**YOUR INSTRUCTIONS:**
Leave out the pictures; transcribe all else exactly.

**DATA SEGMENT:**
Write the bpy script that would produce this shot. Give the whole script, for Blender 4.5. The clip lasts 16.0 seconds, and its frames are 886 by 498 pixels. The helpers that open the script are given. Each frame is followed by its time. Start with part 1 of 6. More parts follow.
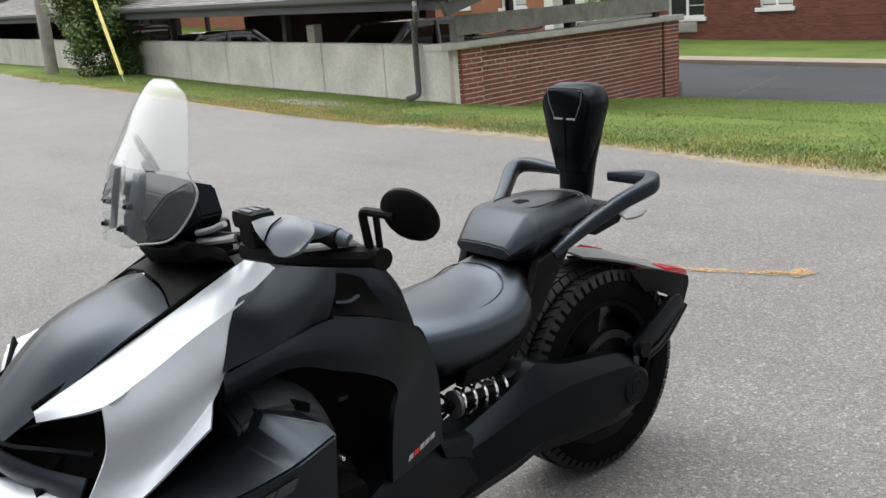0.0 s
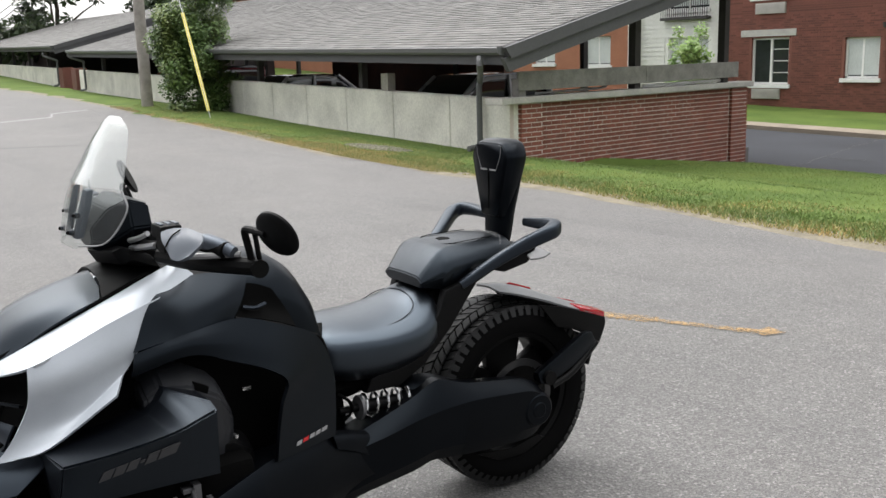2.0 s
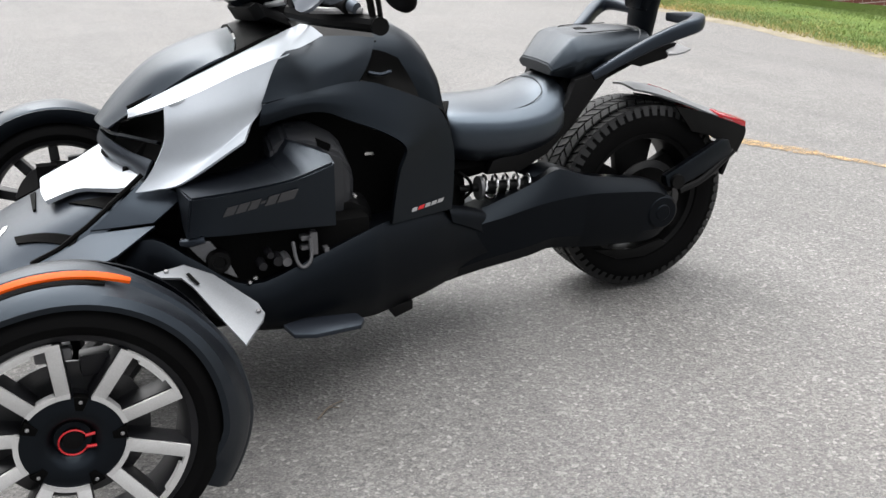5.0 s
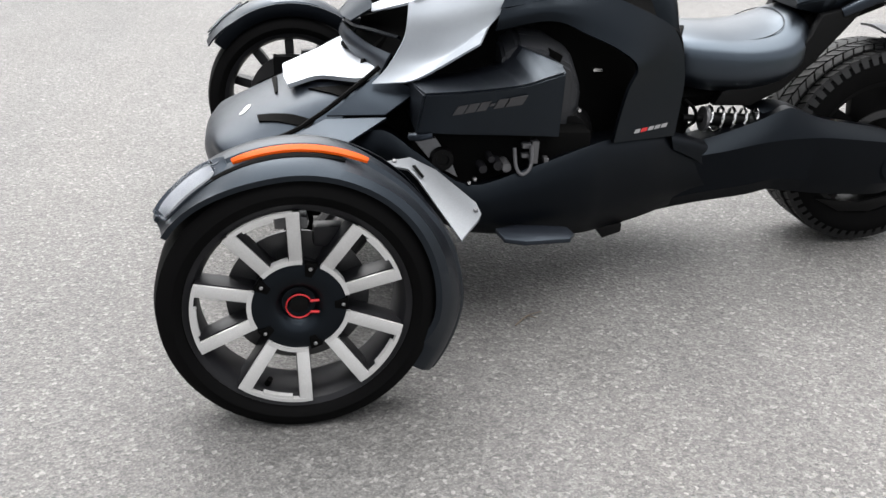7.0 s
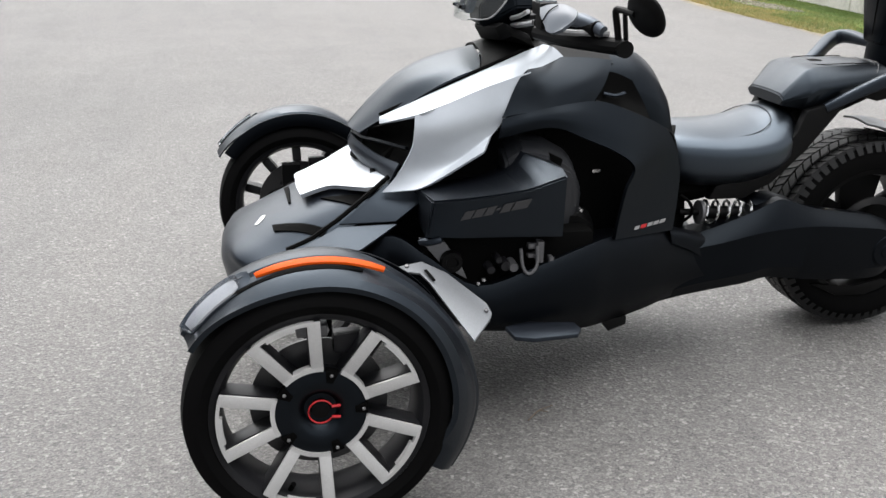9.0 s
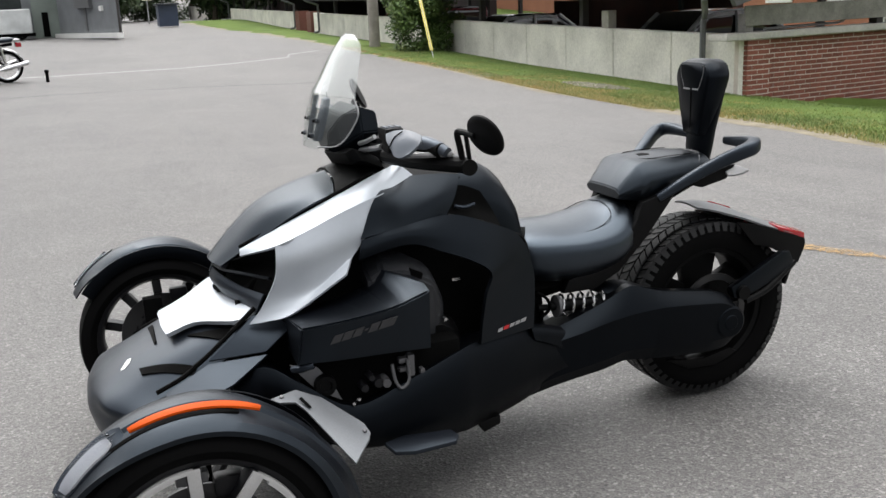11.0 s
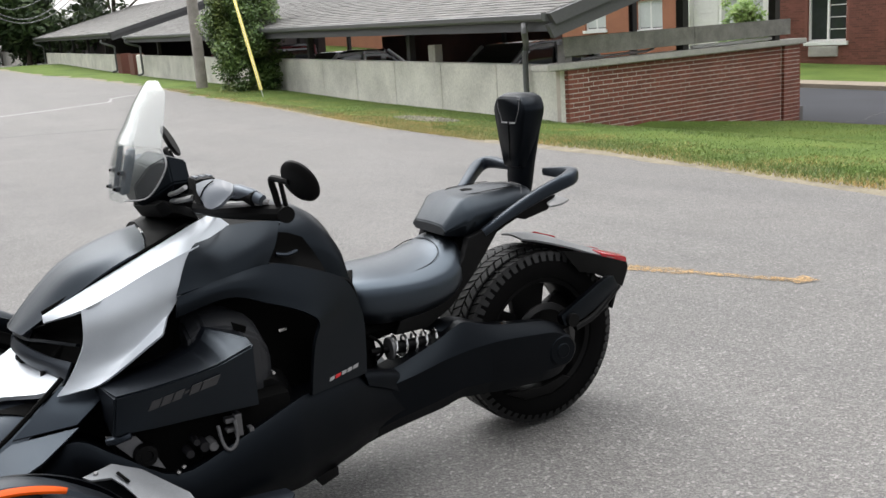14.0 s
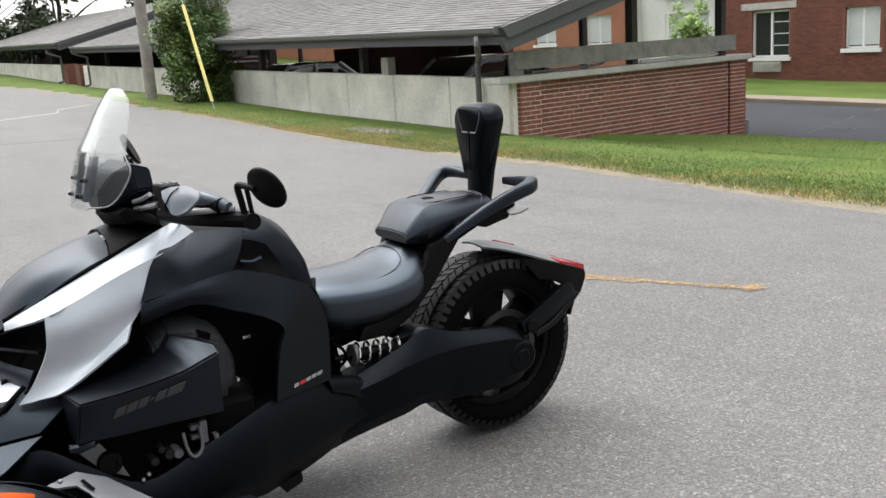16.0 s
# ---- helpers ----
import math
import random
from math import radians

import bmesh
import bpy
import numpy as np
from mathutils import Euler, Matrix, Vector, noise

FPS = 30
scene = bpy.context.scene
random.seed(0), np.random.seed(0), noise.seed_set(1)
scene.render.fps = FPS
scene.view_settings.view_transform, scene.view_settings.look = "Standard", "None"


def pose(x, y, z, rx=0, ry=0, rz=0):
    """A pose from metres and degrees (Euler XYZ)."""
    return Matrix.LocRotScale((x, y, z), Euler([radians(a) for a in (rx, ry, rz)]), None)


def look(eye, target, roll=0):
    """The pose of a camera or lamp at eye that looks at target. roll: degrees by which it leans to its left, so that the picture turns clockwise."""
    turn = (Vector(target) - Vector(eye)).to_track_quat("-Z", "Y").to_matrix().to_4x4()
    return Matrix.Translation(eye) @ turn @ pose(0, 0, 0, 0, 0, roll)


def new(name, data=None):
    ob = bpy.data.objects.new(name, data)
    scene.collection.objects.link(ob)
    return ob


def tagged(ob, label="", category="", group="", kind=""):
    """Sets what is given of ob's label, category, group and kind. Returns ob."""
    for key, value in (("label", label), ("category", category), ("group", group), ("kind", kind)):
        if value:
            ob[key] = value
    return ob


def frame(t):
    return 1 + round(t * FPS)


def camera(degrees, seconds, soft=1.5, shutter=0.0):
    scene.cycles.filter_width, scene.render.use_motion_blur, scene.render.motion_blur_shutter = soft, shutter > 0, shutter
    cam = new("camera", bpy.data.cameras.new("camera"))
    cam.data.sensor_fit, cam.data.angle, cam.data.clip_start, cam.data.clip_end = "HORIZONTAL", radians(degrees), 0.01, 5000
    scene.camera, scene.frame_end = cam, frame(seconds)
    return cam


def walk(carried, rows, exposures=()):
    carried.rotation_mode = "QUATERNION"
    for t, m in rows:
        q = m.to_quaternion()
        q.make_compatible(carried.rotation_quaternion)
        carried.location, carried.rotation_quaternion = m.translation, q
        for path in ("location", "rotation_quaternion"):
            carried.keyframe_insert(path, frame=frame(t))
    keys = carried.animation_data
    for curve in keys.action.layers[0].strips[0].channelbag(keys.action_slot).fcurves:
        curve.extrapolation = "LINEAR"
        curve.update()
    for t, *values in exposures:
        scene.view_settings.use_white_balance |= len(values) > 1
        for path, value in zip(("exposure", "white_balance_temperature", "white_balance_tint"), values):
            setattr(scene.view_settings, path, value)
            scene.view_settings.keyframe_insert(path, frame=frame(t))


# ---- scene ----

**CORRECT OUTPUT:**
Write the bpy script that would produce this shot. Give the whole script, for Blender 4.5. The clip lasts 16.0 seconds, and its frames are 886 by 498 pixels. The helpers that open the script are given. Each frame is followed by its time. Start with part 1 of 6. More parts follow.
0.0 s
2.0 s
5.0 s
7.0 s
9.0 s
11.0 s
14.0 s
16.0 s
# ---- helpers ----
import math
import random
from math import radians

import bmesh
import bpy
import numpy as np
from mathutils import Euler, Matrix, Vector, noise

FPS = 30
scene = bpy.context.scene
random.seed(0), np.random.seed(0), noise.seed_set(1)
scene.render.fps = FPS
scene.view_settings.view_transform, scene.view_settings.look = "Standard", "None"


def pose(x, y, z, rx=0, ry=0, rz=0):
    """A pose from metres and degrees (Euler XYZ)."""
    return Matrix.LocRotScale((x, y, z), Euler([radians(a) for a in (rx, ry, rz)]), None)


def look(eye, target, roll=0):
    """The pose of a camera or lamp at eye that looks at target. roll: degrees by which it leans to its left, so that the picture turns clockwise."""
    turn = (Vector(target) - Vector(eye)).to_track_quat("-Z", "Y").to_matrix().to_4x4()
    return Matrix.Translation(eye) @ turn @ pose(0, 0, 0, 0, 0, roll)


def new(name, data=None):
    ob = bpy.data.objects.new(name, data)
    scene.collection.objects.link(ob)
    return ob


def tagged(ob, label="", category="", group="", kind=""):
    """Sets what is given of ob's label, category, group and kind. Returns ob."""
    for key, value in (("label", label), ("category", category), ("group", group), ("kind", kind)):
        if value:
            ob[key] = value
    return ob


def frame(t):
    return 1 + round(t * FPS)


def camera(degrees, seconds, soft=1.5, shutter=0.0):
    scene.cycles.filter_width, scene.render.use_motion_blur, scene.render.motion_blur_shutter = soft, shutter > 0, shutter
    cam = new("camera", bpy.data.cameras.new("camera"))
    cam.data.sensor_fit, cam.data.angle, cam.data.clip_start, cam.data.clip_end = "HORIZONTAL", radians(degrees), 0.01, 5000
    scene.camera, scene.frame_end = cam, frame(seconds)
    return cam


def walk(carried, rows, exposures=()):
    carried.rotation_mode = "QUATERNION"
    for t, m in rows:
        q = m.to_quaternion()
        q.make_compatible(carried.rotation_quaternion)
        carried.location, carried.rotation_quaternion = m.translation, q
        for path in ("location", "rotation_quaternion"):
            carried.keyframe_insert(path, frame=frame(t))
    keys = carried.animation_data
    for curve in keys.action.layers[0].strips[0].channelbag(keys.action_slot).fcurves:
        curve.extrapolation = "LINEAR"
        curve.update()
    for t, *values in exposures:
        scene.view_settings.use_white_balance |= len(values) > 1
        for path, value in zip(("exposure", "white_balance_temperature", "white_balance_tint"), values):
            setattr(scene.view_settings, path, value)
            scene.view_settings.keyframe_insert(path, frame=frame(t))


# ---- scene ----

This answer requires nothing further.